I gave him a hug and looked him in the eyes.

"I know you stupid Nara. See you later." I said walking out of the hospital.

I went to a training ground to see my sensei meditating in the middle of it. I walked up to him and sat beside him. I found myself gazing up at the hokages faces looking at the thirds head.

"How are you feeling?" My sensei asked.

"Like shit. What do I do? I want to support Aisura but knowing him he won't let me. I can't lose him as well. This is a shitty situation." I spoke sadness in my voice.

"True it really is a shitty situation. All you can do is be there for Aisura when he needs you." Sensei said.
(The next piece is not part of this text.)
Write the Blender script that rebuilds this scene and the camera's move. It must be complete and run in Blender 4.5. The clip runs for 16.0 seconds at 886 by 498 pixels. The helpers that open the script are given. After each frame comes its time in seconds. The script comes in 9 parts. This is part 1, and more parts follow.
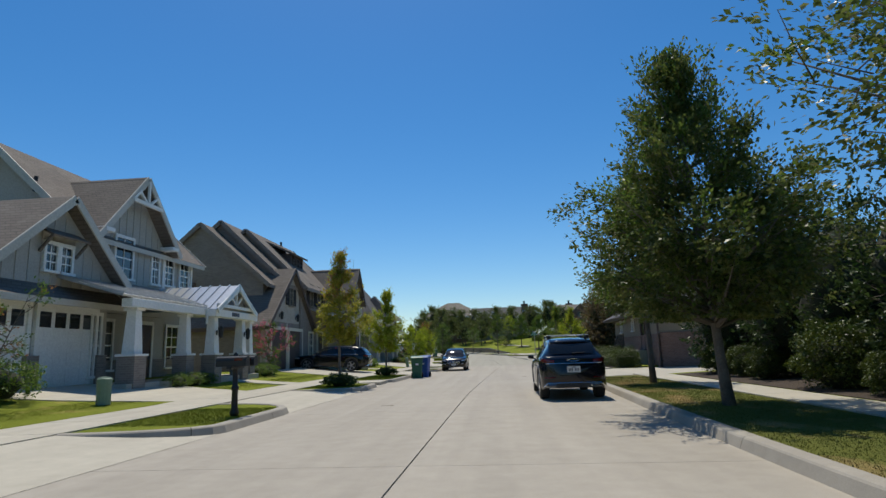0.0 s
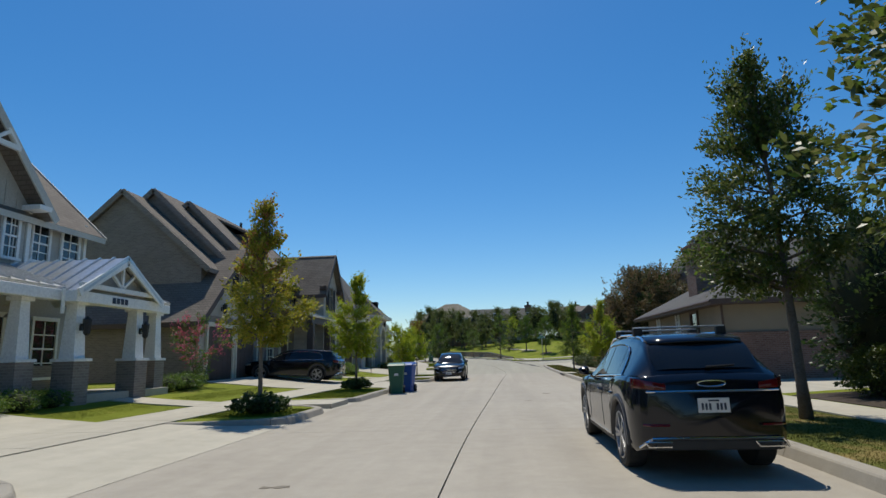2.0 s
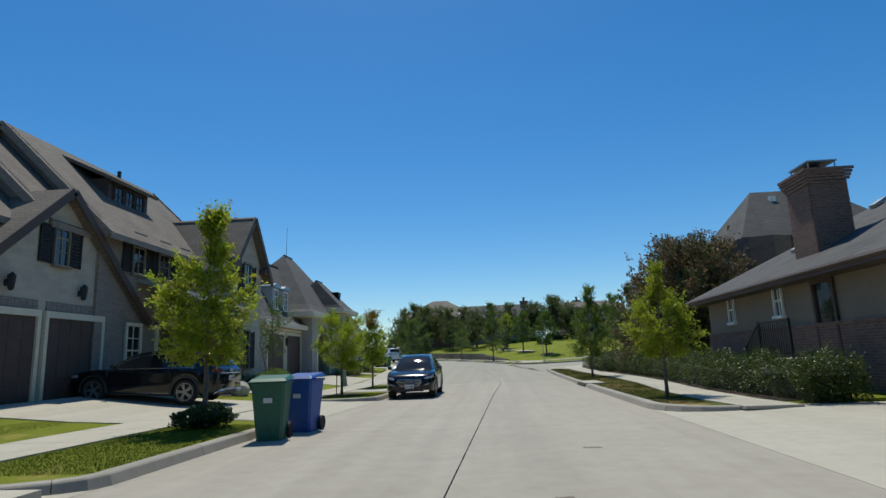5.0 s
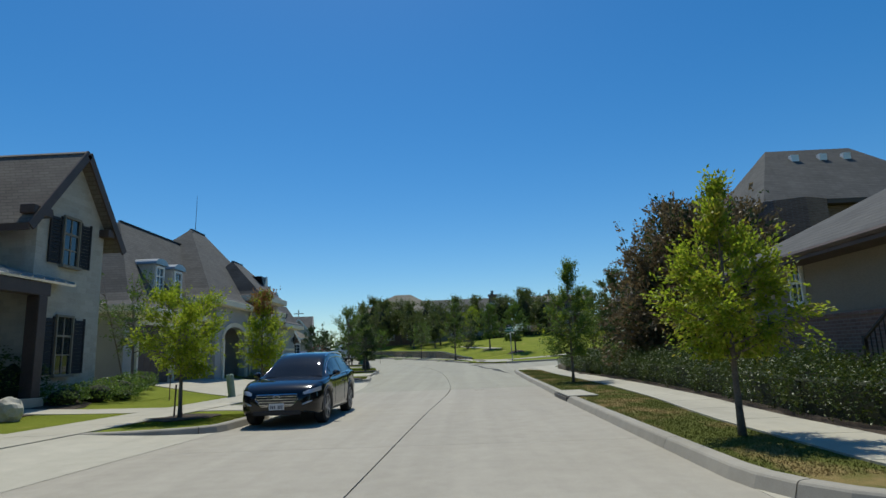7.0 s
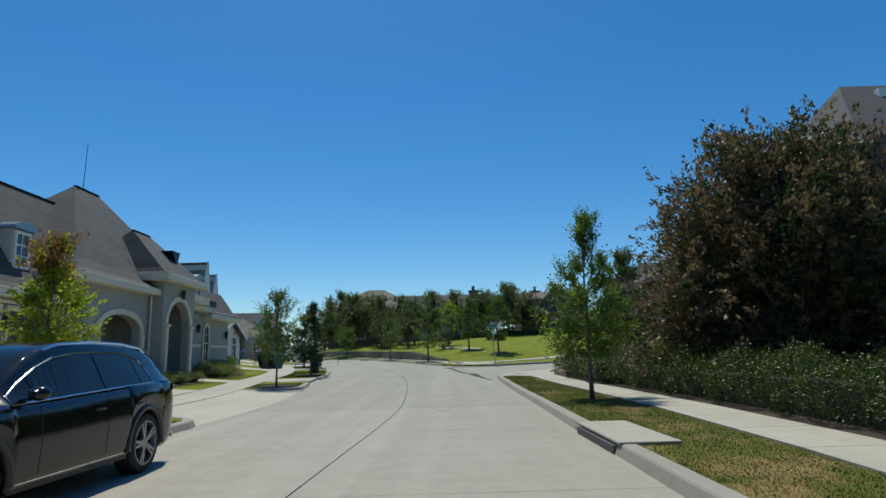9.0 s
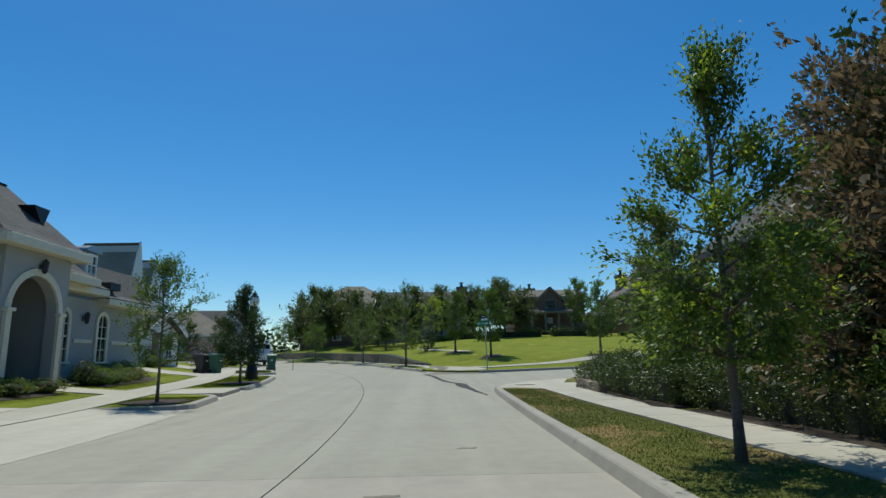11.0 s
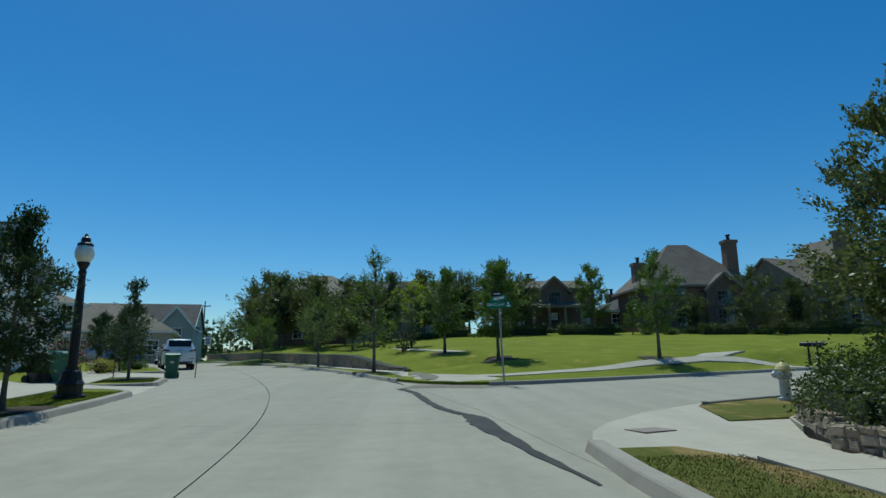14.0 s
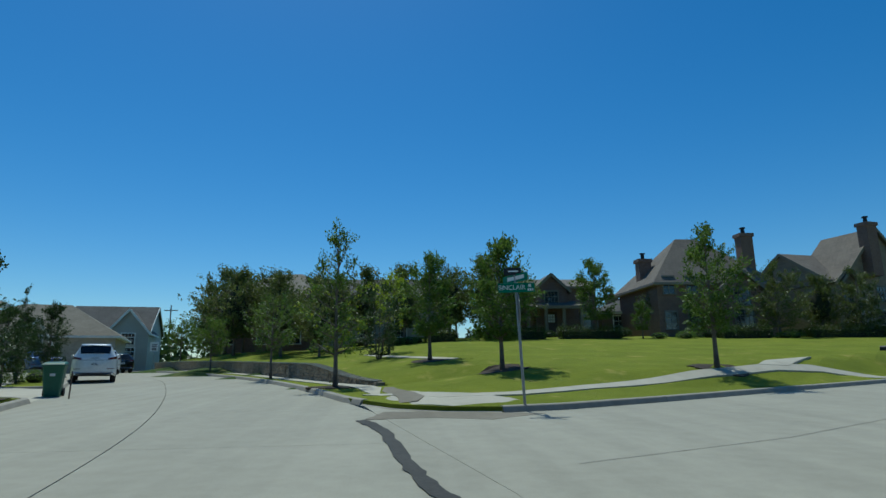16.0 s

I looked at him and gave a small smile before falling on the ground. That's when sensei held a pice of paper in front of my face. I grabbed it and looked up at him,

"The hokage gave me that to give to you before the thing with Aisura happened." He explained.

I nodded mad opened the paper to see the letter.

Sora Hisha I the hokage of the leaf have decided to make you a jounin. Your skills are great and I know you'll be an amazing jounin, please come see me when possible so I can explain a few things to you

----Lady hokage

I sighed and decided to watch the stars before going to go see her.